Enabling NCCL P2P Communication for NVIDIA RTX 4090 Workstations

Posted by Allan on May 21, 2025

Introduction

In multi-GPU training scenarios, Peer-to-Peer (P2P) communication is crucial for efficient model training, particularly for synchronizing loss values across all GPUs.
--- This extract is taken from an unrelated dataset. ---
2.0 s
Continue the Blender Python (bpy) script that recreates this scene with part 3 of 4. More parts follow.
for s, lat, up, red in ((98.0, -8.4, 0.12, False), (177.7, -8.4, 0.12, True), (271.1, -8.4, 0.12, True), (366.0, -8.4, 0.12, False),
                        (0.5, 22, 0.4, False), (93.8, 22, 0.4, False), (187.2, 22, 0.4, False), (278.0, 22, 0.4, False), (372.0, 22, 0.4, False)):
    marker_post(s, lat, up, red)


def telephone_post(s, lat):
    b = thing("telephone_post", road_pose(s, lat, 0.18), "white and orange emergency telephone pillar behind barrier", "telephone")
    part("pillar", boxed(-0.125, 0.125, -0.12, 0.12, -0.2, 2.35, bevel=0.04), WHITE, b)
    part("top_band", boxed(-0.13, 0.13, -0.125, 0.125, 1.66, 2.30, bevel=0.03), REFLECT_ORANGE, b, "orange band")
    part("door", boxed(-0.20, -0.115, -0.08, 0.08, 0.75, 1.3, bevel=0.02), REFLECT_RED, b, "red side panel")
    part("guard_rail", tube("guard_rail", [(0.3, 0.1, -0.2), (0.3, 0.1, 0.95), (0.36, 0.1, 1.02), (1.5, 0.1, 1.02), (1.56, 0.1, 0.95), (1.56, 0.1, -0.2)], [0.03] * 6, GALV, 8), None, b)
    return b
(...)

NVIDIA has restricted NCCL P2P communication support for the RTX 4090, necessitating a workaround to enable this functionality.

Expected Results

The following images demonstrate the successful implementation of P2P communication:

P2P Communication Result 1 P2P Communication Result 2

Implementation Guide

1. Driver Installation

1.1 Remove Existing NVIDIA Drivers

1
2
3
sudo apt purge '^nvidia-.*'
sudo apt autoremove
sudo apt autoclean

1.2 System Reboot

Restart your system to ensure clean driver removal.

1.3 Unload NVIDIA DRM Module

1
2
3
4
5
systemctl isolate multi-user.target
modprobe -r nvidia-drm

# If GUI doesn't appear after completion
systemctl start graphical.target

1.4 Install Modified Driver

  1. Clone the modified driver repository:
    1
    
    git clone https://github.com/tinygrad/open-gpu-kernel-modules/tree/565.57.01-p2p
    
  2. Switch to the appropriate branch:
    1
    2
    
    git branch -a
    git switch 565.57.01-p2p
    
  3. Compile the modules:
    1
    
    make modules -j$(nproc)
    

    If GCC errors occur, install GCC-12:

    1
    2
    3
    
    sudo apt update
    sudo apt install gcc-12 g++-12
    sudo update-alternatives --install /usr/bin/gcc gcc /usr/bin/gcc-12 120 --slave /usr/bin/g++ g++ /usr/bin/g++-12
    
  4. Install the compiled modules:
    1
    
    sudo make modules_install -j$(nproc)
    
  5. Download and install the corresponding NVIDIA driver:
    1
    2
    
    # Download from https://www.nvidia.com/en-us/drivers/details/233008/
    sh ./NVIDIA-Linux-[...].run --no-kernel-modules
    
  6. Reboot the system

2. System Configuration

2.1 ReBar Verification

Verify ReBar activation using:

1
nvidia-smi -q | grep -i bar -A 3

ReBar is considered active if Total ≥ 256MB. If inactive, update your BIOS and motherboard firmware.

ReBar Configuration

2.2 IOMMU Configuration

Disable IOMMU by modifying GRUB configuration:

  1. Edit GRUB configuration:
    1
    
    sudo nano /etc/default/grub
    
  2. Modify the following line:
    1
    
    GRUB_CMDLINE_LINUX_DEFAULT="quiet splash amd_iommu=off iommu=off"
    

Note: P2P communication requires both ReBar activation and IOMMU deactivation.

3. CUDA Toolkit Setup

3.1 Installation and Configuration

  1. Download CUDA Toolkit from NVIDIA’s website
  2. Configure environment variables:
    1
    2
    
    export PATH=/usr/local/cuda-12.9/bin:$PATH
    export CUDAHOSTCXX=/usr/bin/g++-12
    

4. P2P Testing

4.1 SimpleP2P Test

  1. Clone the CUDA samples repository:
    1
    
    git clone https://github.com/NVIDIA/cuda-samples
    
  2. Compile and run SimpleP2P:
    1
    2
    3
    4
    5
    
    cd cuda-samples/Samples/0_Introduction/simpleP2P/
    mkdir build && cd build
    cmake ..
    make -j$(nproc)
    ./simpleP2P
    

4.2 P2P Latency Test

  1. Compile and run the latency test:
    1
    2
    3
    4
    5
    
    cd cuda-samples/Samples/5_Domain_Specific/p2pBandwidthLatencyTest/
    mkdir build && cd build
    cmake ..
    make -j$(nproc)
    ./p2pBandwidthLatencyTest
    

Conclusion

This guide provides a comprehensive approach to enabling P2P communication on NVIDIA RTX 4090 workstations. The implementation requires careful attention to driver installation, system configuration, and proper testing to ensure successful P2P communication.